Nach einem ersten journalistischen Praktikum bei Onlinereports hat Valerie verschiedene Stationen bei der Neuen Zürcher Zeitung durchlaufen, zuletzt als Redaktorin im Bundeshaus in Bern. Es folgten drei Jahre der Selbständigkeit in Berlin, bevor es Valerie zurück nach Basel und direkt zu Bajour zog, wo sie nun im Politikressort tätig ist.

Kommentare

Janina
06. Oktober 2024 um 10:15

Wo bleibt die Empathie?

Liebe Valerie Vielen Dank für diesen differenzierten und wertvollen Beitrag. Auch mir fehlt in den Debatten die Anerkennung des Leids der Anderen. Dass unmittelbar Betroffene dies nicht vermögen, ist verständlich. Wir Aussenstehenden sollten dieser wichtigen Grundlage für sämtliche Diskussionen jedoch genügend Raum geben.
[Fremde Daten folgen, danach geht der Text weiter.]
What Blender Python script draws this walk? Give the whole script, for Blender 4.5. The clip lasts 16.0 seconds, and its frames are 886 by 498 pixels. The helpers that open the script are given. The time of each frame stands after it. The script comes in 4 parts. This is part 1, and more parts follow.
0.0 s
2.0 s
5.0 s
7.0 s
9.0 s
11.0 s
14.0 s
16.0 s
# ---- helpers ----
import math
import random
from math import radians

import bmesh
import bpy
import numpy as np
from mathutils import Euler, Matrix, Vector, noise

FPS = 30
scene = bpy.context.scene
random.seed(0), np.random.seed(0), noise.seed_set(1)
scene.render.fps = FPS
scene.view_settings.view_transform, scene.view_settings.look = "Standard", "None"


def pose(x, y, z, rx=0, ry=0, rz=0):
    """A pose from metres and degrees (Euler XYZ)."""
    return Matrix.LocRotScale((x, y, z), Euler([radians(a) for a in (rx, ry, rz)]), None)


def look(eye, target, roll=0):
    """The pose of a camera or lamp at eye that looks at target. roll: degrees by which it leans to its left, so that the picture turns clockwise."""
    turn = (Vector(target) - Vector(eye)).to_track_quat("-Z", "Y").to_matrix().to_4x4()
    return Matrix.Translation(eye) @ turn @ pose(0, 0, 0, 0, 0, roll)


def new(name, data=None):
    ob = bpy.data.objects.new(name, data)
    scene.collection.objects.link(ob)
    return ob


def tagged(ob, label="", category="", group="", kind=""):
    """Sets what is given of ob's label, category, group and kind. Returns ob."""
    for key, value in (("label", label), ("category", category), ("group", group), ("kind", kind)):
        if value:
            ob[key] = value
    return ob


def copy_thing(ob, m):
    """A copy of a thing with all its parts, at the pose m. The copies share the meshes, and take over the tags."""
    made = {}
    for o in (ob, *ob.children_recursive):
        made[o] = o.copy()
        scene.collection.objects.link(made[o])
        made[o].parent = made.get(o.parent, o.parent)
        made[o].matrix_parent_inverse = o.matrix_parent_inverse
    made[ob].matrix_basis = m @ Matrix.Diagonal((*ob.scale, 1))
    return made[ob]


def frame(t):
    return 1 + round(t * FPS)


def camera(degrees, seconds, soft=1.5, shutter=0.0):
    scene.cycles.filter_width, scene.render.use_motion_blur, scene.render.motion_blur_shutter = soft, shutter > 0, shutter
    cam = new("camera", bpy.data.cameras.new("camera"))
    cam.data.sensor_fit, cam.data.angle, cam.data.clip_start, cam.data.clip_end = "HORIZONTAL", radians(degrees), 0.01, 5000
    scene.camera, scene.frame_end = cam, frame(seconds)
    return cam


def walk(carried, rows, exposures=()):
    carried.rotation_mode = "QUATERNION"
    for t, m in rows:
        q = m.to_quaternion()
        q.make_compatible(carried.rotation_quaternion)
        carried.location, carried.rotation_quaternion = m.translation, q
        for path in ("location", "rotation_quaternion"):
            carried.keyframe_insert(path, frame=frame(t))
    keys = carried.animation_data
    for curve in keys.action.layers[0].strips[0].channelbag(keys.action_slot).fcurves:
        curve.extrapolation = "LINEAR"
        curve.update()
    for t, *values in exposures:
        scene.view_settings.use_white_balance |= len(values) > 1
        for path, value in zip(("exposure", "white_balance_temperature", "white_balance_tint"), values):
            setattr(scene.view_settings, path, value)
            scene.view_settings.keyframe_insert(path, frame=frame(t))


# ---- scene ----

Herzlichst, Janina

Brise
08. Oktober 2024 um 22:35

Erwarteter schlechter Journalismus von einer NZZ-Journalistin, die bei bajour arbeitet

2024 ist ein Schaltjahr, daher liegen 364 Tage zwischen dem 07.10.2023, dem Beginn des Völkermordes, und dem 05.10.2024. Eine falsche Korrektur bei einem so unbedeutenden Detail einer Rede zu machen, zeugt von Ihrer Unwissenheit. Sie sind mehr als einen ganzen „7. Oktober“ von der korrekten Zahl der Todesopfer entfernt, indem Sie 40,000 ermordete Menschen angeben. Zum Zeitpunkt Ihrer Veröffentlichung lag die Zahl der Toten bei mindestens 41,802. Wo bleibt die Empathie? https://www.ochaopt.org/content/humanitarian-situation-update-226-gaza-strip Sie scheinen nicht in der Lage zu sein zu verstehen, dass "From the River to the Sea, Palestine will be free" nicht antisemitisch ist. Die "Students for Palestine" hat dies in ihrer Rede sehr deutlich erklärt: “in this genocide, the pro-Human Rights position is not complicated, it is a position for the freedom of all people in Palestine, from the river to the sea. And as long as Palestinians are not free, no one in Palestine is free.”